Kevin: Is that why, do you think, it’s the preferred option for investors, that they’re getting more money up front?
Brad Beer: Diminishing value gets more money in the early years, absolutely. So, you would generally choose that because, you know, as investors we’re looking for money now instead of tomorrow. Money’s worth more today than it is in three years’ time. And, look, the only time you’d go the other way is if, you know, that in two or three years that you’re going to have some increase in income and you’re going to be in a different tax bracket, so these deductions might be used in a different way. So you’d be able to look at what your expected income in the future is.
Brad Beer: When we do a report, we give you both the prime cost/diminishing value total claims, and we calculate and work out exactly what it’s going to be each year to help you with your financial advisors to make a decision on what’s actually best for you.
Brad Beer: But, yes, usually the diminishing value gets more in the early years, and that’s when we like our money, today, not tomorrow.
Kevin: Absolutely. Yeah. Immediate write-off and low-value pooling. Can you explain what those methods are?
Brad Beer: The immediate write-off is, you know, items with a value of less than $300 when you buy them, and they’re not part of a set, get an instant claim in the first year that you buy them, or when you buy the property. So, you know, there’s not a lot of things worth less than $300, but rather than claiming them over 10 years, 12 years, they’re in instant deduction straight away. So the more of those we can find, obviously, the better.
Brad Beer: The low-value pooling, not quite as simple, but, in simple terms as best we can, if an item is worth less than $1,000, rather than claiming it at its normal, effective life rate, like that carpet over 10 years, you actually get to increase the claim percentage up to 18 and 3/4 percent in the first year without a pro rata adjustment, and then 37 and 1/2 percent in the following years after that first year.
Brad Beer: Now, 37 and 1/2 percent is much higher than 10 percent, 20 percent, obviously, so, making sure things are done properly within a low-cost pool or low-value pool, which, you know, they either are worth less than $1,000 when you buy them, or drop to a value of less than $1,000, means that you get more deductions in these early years of owning this property, so anything that does fall into those categories, obviously, we drop them into those low-value pools to maximise those deductions for investors on the way through.
Brad Beer: Not overly difficult, but it is something that really needs to be applied properly, and just helps you to get more deductions out of those properties in the early years of ownership when you need it.
Kevin: What kind of investors would prefer the prime cost method?
Brad Beer: Often, large property trusts might choose prime costs, because they actually want to spread the deductions out over the time and make them the same, rather than trying to get more now and less later. And the other one would be someone who knows, as I probably alluded to before, knows that their tax bracket might be higher in a couple of years time, and the more deductions in later years will be of much more value to them, because they’ll get to claim more of the money back as they make those deductions.
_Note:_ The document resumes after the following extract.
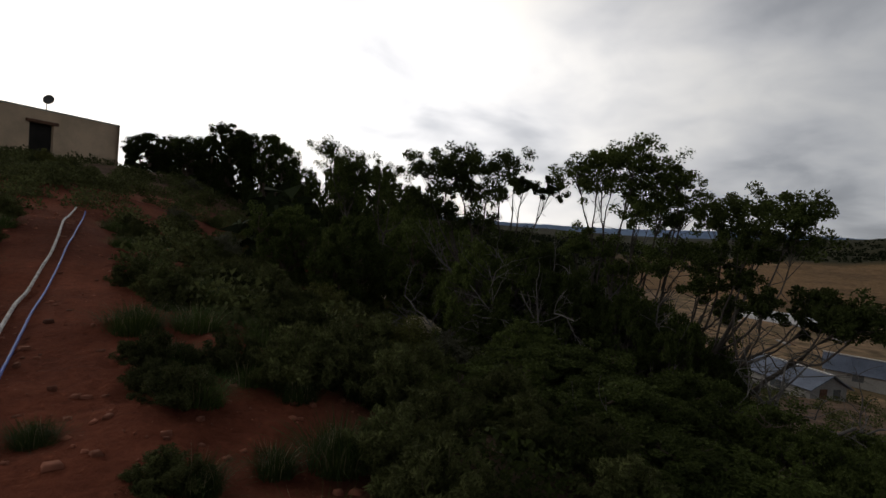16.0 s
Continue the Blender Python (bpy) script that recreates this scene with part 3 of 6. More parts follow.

Kevin: Which experts do you think investors should consult when they’re trying to make that decision, between the prime cost and the diminishing value method?
Brad Beer: A Quantity Surveyors, and we do this in our reports, obviously, should be able to split up the two methods, and even under the two methods, you can actually make a few more choices, so, we actually set them up with a prime cost schedule, and a diminishing value schedule with a low-value pooling schedule sort of attached to that.
Brad Beer: But, sometimes you may want something in between, and it can be very easily done by us, and seeing what the numbers look like. But, the accountant, and yourself, obviously, you can have a discussion about your future income potential, or your future income expectations to help make sure that any deductions we help you to find are best used in your situation for going into the future.
Kevin: Brad, great talking to you, as always, thank you very much. Brad Beer, from BMT Tax Depreciation. Thanks for your time, Brad.
Brad Beer: Thanks, Kevin, always a pleasure. Thank you.